El 4 de junio de 1975 se produjo el Rodrigazo. El feroz ajuste embocó —con un arltiano cross a la mandíbula— a la clase media de un país que había crecido de manera consecutiva durante los once años precedentes. El recorte de gastos aplicado en casa se sintió fuerte. Las idas al Centro cambiaron de lógica. Y las caminatas post salida del subterráneo tuvieron un un nuevo destino. El flamante recorrido terminó en la Casa de Empeños del Banco Ciudad que, como si el guion hubiese estado escrito por un sádico, quedaba a media cuadra de EVES.

El deterioro económico fue un lento goteo de pérdidas. A medida que la crisis se profundizó, mi madre se desprendió de joyas, tapados y vajilla. Todo objeto de valor superfluo concluyó en la subasta pública del banco. Resultó un gran desafío, no exento de dolor, sostener el anterior estándar de vida. Tuvimos que desprendernos de todos los recursos extraordinarios existentes en la casa. Y lo que entraba se gastaba.

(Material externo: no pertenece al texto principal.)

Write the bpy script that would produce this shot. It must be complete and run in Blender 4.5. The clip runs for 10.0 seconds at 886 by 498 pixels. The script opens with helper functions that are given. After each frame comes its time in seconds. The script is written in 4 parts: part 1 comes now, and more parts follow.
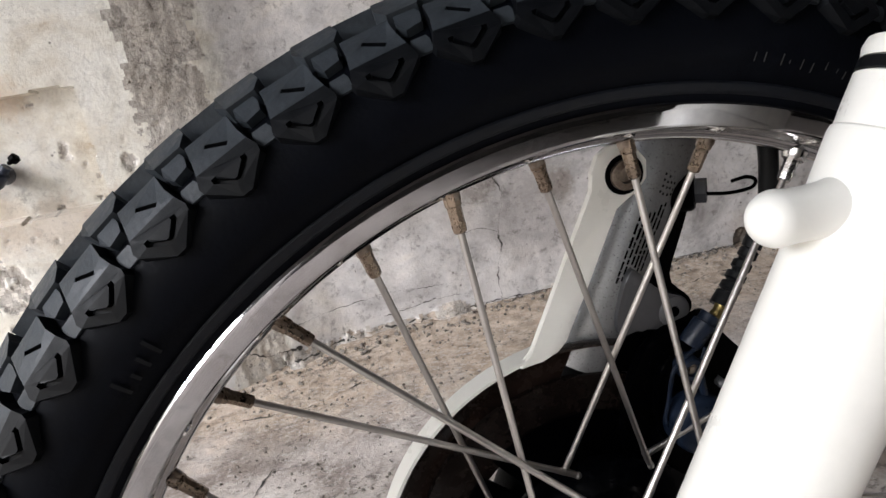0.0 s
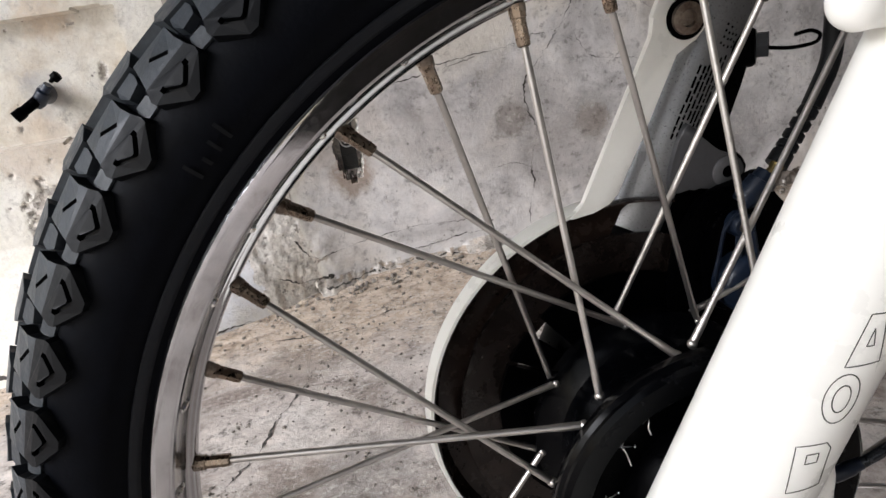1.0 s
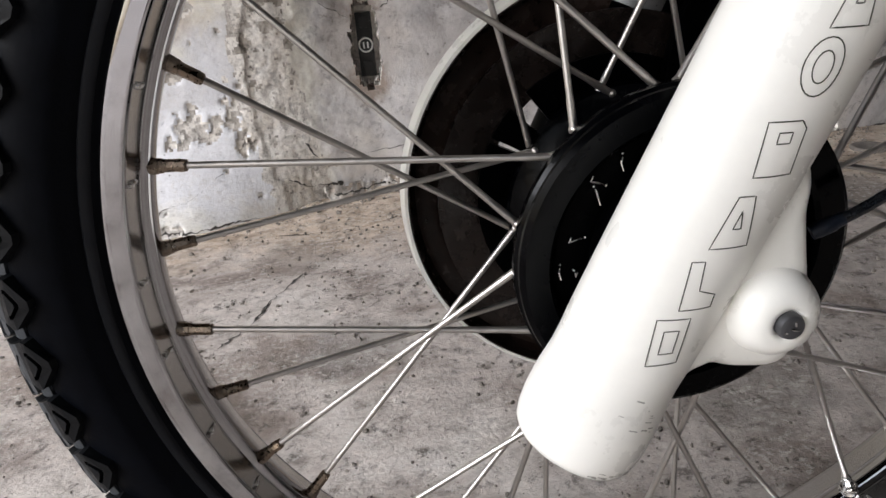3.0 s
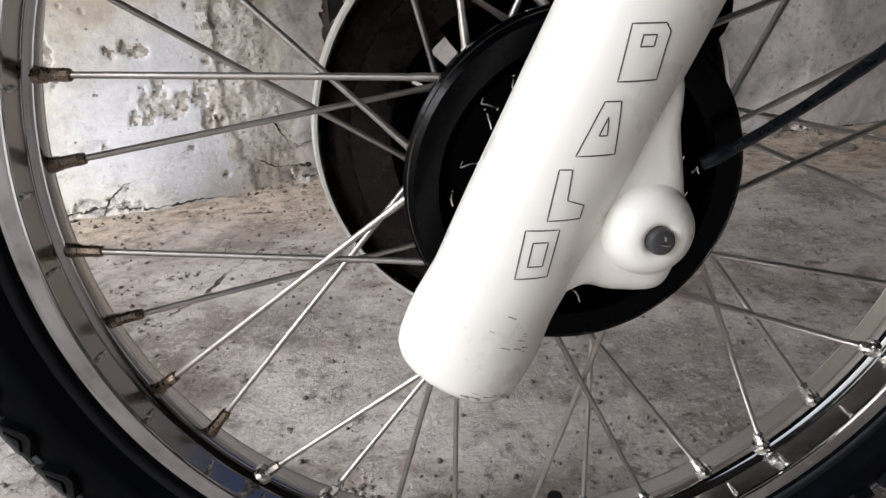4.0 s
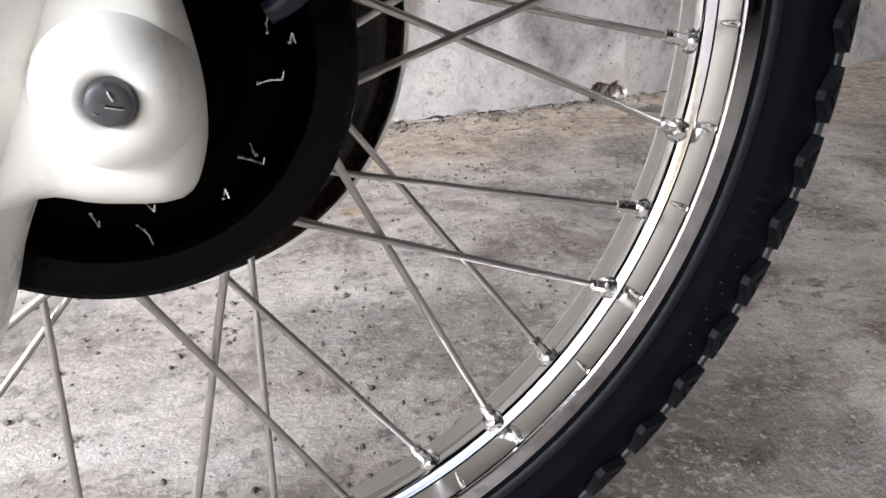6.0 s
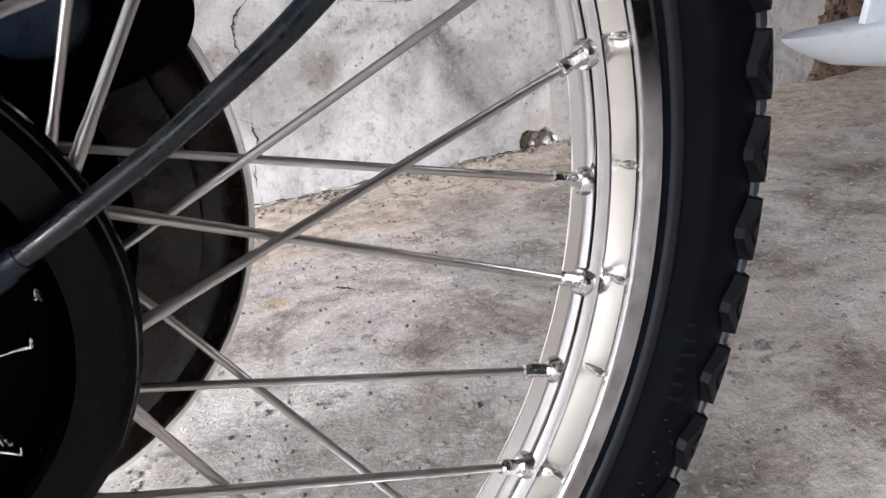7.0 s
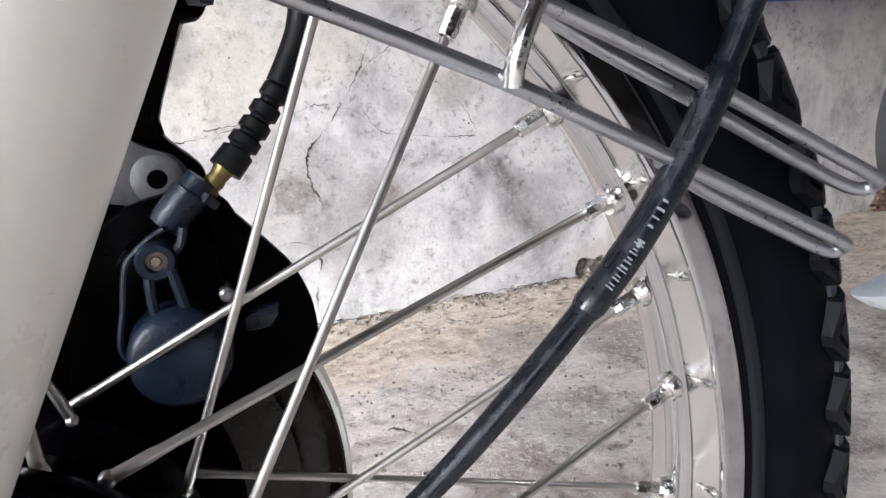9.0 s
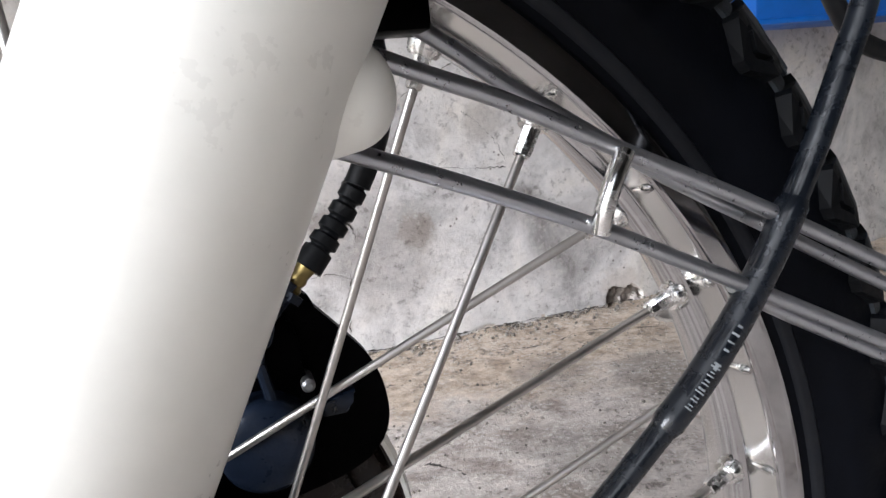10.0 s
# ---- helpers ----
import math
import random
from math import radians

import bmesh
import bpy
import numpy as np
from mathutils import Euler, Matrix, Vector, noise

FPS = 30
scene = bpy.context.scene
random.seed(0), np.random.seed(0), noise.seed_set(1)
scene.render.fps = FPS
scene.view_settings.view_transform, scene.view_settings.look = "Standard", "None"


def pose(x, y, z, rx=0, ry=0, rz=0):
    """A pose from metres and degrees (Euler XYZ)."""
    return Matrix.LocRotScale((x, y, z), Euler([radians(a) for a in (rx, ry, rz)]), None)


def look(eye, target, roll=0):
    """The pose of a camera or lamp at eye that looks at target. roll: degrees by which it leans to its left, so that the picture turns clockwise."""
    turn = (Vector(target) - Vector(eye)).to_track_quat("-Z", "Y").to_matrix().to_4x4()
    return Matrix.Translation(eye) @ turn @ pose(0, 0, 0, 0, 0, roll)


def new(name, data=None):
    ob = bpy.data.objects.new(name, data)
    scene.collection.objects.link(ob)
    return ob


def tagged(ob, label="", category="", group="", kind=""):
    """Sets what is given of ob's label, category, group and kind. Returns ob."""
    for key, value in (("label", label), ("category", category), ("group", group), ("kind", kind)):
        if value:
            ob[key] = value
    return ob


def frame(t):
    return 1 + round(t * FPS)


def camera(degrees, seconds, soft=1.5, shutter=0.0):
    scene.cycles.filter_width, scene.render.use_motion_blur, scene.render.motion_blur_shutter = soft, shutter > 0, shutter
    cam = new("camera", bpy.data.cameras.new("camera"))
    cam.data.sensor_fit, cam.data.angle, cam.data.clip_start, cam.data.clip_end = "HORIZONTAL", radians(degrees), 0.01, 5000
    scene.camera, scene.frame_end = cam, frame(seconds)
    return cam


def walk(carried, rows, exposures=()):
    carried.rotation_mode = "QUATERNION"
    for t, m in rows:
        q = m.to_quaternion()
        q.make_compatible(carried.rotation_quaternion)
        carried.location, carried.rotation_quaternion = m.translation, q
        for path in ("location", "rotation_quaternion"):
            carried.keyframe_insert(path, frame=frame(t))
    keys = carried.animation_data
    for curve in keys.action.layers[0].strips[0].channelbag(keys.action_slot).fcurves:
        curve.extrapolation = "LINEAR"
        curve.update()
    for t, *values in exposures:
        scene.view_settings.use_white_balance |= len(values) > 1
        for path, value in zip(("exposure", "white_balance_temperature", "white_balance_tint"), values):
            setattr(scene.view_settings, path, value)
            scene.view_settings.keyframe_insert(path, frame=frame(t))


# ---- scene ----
cam = camera(65.7, 10.0, soft=1.5)
PATH = [
    (0, (-0.122, -0.287, 0.659), (0.208, 1.594, 0.066), -9.4),
    (0.5, (-0.138, -0.295, 0.624), (0.12, 1.58, -0.024), -9.3),
    (1, (-0.15, -0.304, 0.602), (0.085, 1.558, -0.088), -8.8),
    (1.5, (-0.156, -0.308, 0.572), (0.04, 1.547, -0.149), -9.6),
    (2, (-0.152, -0.315, 0.538), (0.024, 1.535, -0.201), -8.3),
    (2.5, (-0.149, -0.32, 0.512), (0.031, 1.515, -0.262), -6.9),
    (2.7, (-0.147, -0.326, 0.501), (0.029, 1.51, -0.273), -5.9),
    (3.8, (-0.115, -0.349, 0.452), (0.067, 1.489, -0.316), -3.1),
    (4, (-0.101, -0.35, 0.446), (0.105, 1.485, -0.323), -2.6),
    (4.5, (-0.072, -0.357, 0.431), (0.166, 1.478, -0.328), -2.5),
    (5, (-0.043, -0.366, 0.412), (0.236, 1.45, -0.377), -3.3),
    (5.2, (-0.037, -0.363, 0.401), (0.262, 1.447, -0.395), -3.3),
    (6.3, (0.061, -0.264, 0.368), (0.679, 1.472, -0.41), -3.1),
    (6.5, (0.072, -0.256, 0.379), (0.718, 1.483, -0.366), -4.0),
    (7, (0.098, -0.229, 0.407), (0.782, 1.514, -0.297), -6.6),
    (7.5, (0.106, -0.217, 0.432), (0.761, 1.553, -0.231), -8.5),
    (8, (0.106, -0.211, 0.463), (0.764, 1.584, -0.122), -7.8),
    (8.5, (0.098, -0.215, 0.484), (0.738, 1.604, -0.047), -7.5),
    (9, (0.09, -0.221, 0.505), (0.695, 1.629, 0.046), -5.0),
    (9.5, (0.084, -0.218, 0.522), (0.642, 1.65, 0.076), -5.2),
    (10, (0.073, -0.223, 0.539), (0.623, 1.657, 0.135), -5.7),
]
EXPOSURES = [(0.0, 0.60, 6250, 11), (2.0, 0.42, 6250, 11), (2.7, 0.29, 6250, 11), (4.0, 0.26, 6235, 11), (4.5, 0.33, 6220, 12), (5.2, 0.44, 6180, 12), (6.5, 1.53, 5950, 11), (7.0, 1.42, 5930, 11), (7.5, 1.56, 5915, 11), (8.0, 1.7, 5900, 11), (9.0, 1.66, 5900, 10), (9.5, 1.58, 5930, 10), (10.0, 1.26, 5980, 10)]
walk(cam, [(t, look(eye, target, roll)) for t, eye, target, roll in PATH], EXPOSURES)

# ---------------------------------------------------------------- light
world = bpy.data.worlds.new("sky")
scene.world = world
world.use_nodes = True
wn = world.node_tree
sky = wn.nodes.new("ShaderNodeTexSky")
sky.sky_type = "NISHITA"
sky.sun_disc = False
sky.sun_elevation = radians(38)
sky.sun_rotation = radians(-125)
sky.air_density, sky.dust_density = 1.4, 3.0
haze = wn.nodes.new("ShaderNodeHueSaturation")
haze.inputs["Saturation"].default_value = 0.6
wn.links.new(sky.outputs["Color"], haze.inputs["Color"])
wn.links.new(haze.outputs["Color"], wn.nodes["Background"].inputs["Color"])
wn.nodes["Background"].inputs["Strength"].default_value = 0.13

sun_data = bpy.data.lights.new("sun", "SUN")
sun_data.energy, sun_data.angle, sun_data.color = 5.0, radians(40), (0.96, 0.965, 1.0)
sun = new("sun", sun_data)
sun.matrix_world = look((-4.6, -2.3, 3.95), (0, 0, 0.3))
tagged(sun, kind="structure")

# ---------------------------------------------------------------- materials


def material(name, base, rough=0.5, metal=0.0, spread=0.25, grain=60.0, blotch=6.0, bump=0.1, bump_scale=200.0, rough_spread=0.1, second=None, coat=0.0, shine=0.5):
    """A surface with grain and larger blotches in its colour, gloss and relief."""
    m = bpy.data.materials.new(name)
    m.use_nodes = True
    t = m.node_tree
    bsdf = t.nodes["Principled BSDF"]
    bsdf.inputs["Metallic"].default_value = metal
    bsdf.inputs["Coat Weight"].default_value = coat
    bsdf.inputs["Specular IOR Level"].default_value = shine
    place = t.nodes.new("ShaderNodeTexCoord")
    fine, big = t.nodes.new("ShaderNodeTexNoise"), t.nodes.new("ShaderNodeTexNoise")
    for n, sc in ((fine, grain), (big, blotch)):
        n.inputs["Scale"].default_value, n.inputs["Detail"].default_value, n.inputs["Roughness"].default_value = sc, 6.0, 0.65
        t.links.new(place.outputs["Object"], n.inputs["Vector"])
    add = t.nodes.new("ShaderNodeMath")
    add.operation = "ADD"
    t.links.new(fine.outputs["Fac"], add.inputs[0])
    t.links.new(big.outputs["Fac"], add.inputs[1])
    ramp = t.nodes.new("ShaderNodeMapRange")
    ramp.inputs["From Min"].default_value, ramp.inputs["From Max"].default_value = 0.7, 1.3
    t.links.new(add.outputs[0], ramp.inputs["Value"])
    mix = t.nodes.new("ShaderNodeMix")
    mix.data_type = "RGBA"
    low = tuple(c * (1 - spread) for c in base) if second is None else second
    mix.inputs["A"].default_value = (*low, 1)
    mix.inputs["B"].default_value = (*(min(1.0, c * (1 + spread * 0.6)) for c in base), 1)
    t.links.new(ramp.outputs["Result"], mix.inputs["Factor"])
    t.links.new(mix.outputs["Result"], bsdf.inputs["Base Color"])
    gloss = t.nodes.new("ShaderNodeMapRange")
    gloss.inputs["From Min"].default_value, gloss.inputs["From Max"].default_value = 0.35, 0.65
    gloss.inputs["To Min"].default_value, gloss.inputs["To Max"].default_value = max(0.02, rough - rough_spread), min(1, rough + rough_spread)
    t.links.new(fine.outputs["Fac"], gloss.inputs["Value"])
    t.links.new(gloss.outputs["Result"], bsdf.inputs["Roughness"])
    if bump:
        rel = t.nodes.new("ShaderNodeTexNoise")
        rel.inputs["Scale"].default_value, rel.inputs["Detail"].default_value = bump_scale, 5.0
        t.links.new(place.outputs["Object"], rel.inputs["Vector"])
        bn = t.nodes.new("ShaderNodeBump")
        bn.inputs["Strength"].default_value, bn.inputs["Distance"].default_value = bump, 0.002
        t.links.new(rel.outputs["Fac"], bn.inputs["Height"])
        t.links.new(bn.outputs["Normal"], bsdf.inputs["Normal"])
    return m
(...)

En el viaje en tren a Constitución retomamos a viva voz los planes de conocer Suiza y, a través de las ventanillas, con los ojos cegados, volvimos a fantasear su geografía. Todos aceptamos como correcta la decisión adoptada. Digo más, con mis hermanos no recordábamos haber usado nunca ese juego de cubiertos. Como si jamás hubiese existido ocasión que lo amerite. Hasta esa.

Cuando enfrentamos el mostrador del banco, entre todos ayudamos a alzar el bolso que cargaba nuestros pasajes al paraíso alpino. El empleado lo tomó y llevó hacia el interior. Al rato volvió con el bolso que ahora traía pésimas noticias. Los cubiertos no eran de plata si no de alpaca. Mientras caminábamos hacia la estación de subte, mi mamá rompió en llanto. Nunca me había quedado tan lejos Saint Moritz como esa tarde. En el tren volvimos en silencio. Ya no parecíamos argentinos alborotados en una fila de preembarque. Más bien aparentábamos ser una silenciosa familia en una confitería suiza. El auténtico valor de los cubiertos, con suerte, pagaba el aliscafo para los cinco a Montevideo. Éramos la familia más desgraciada del Río de la Alpaca.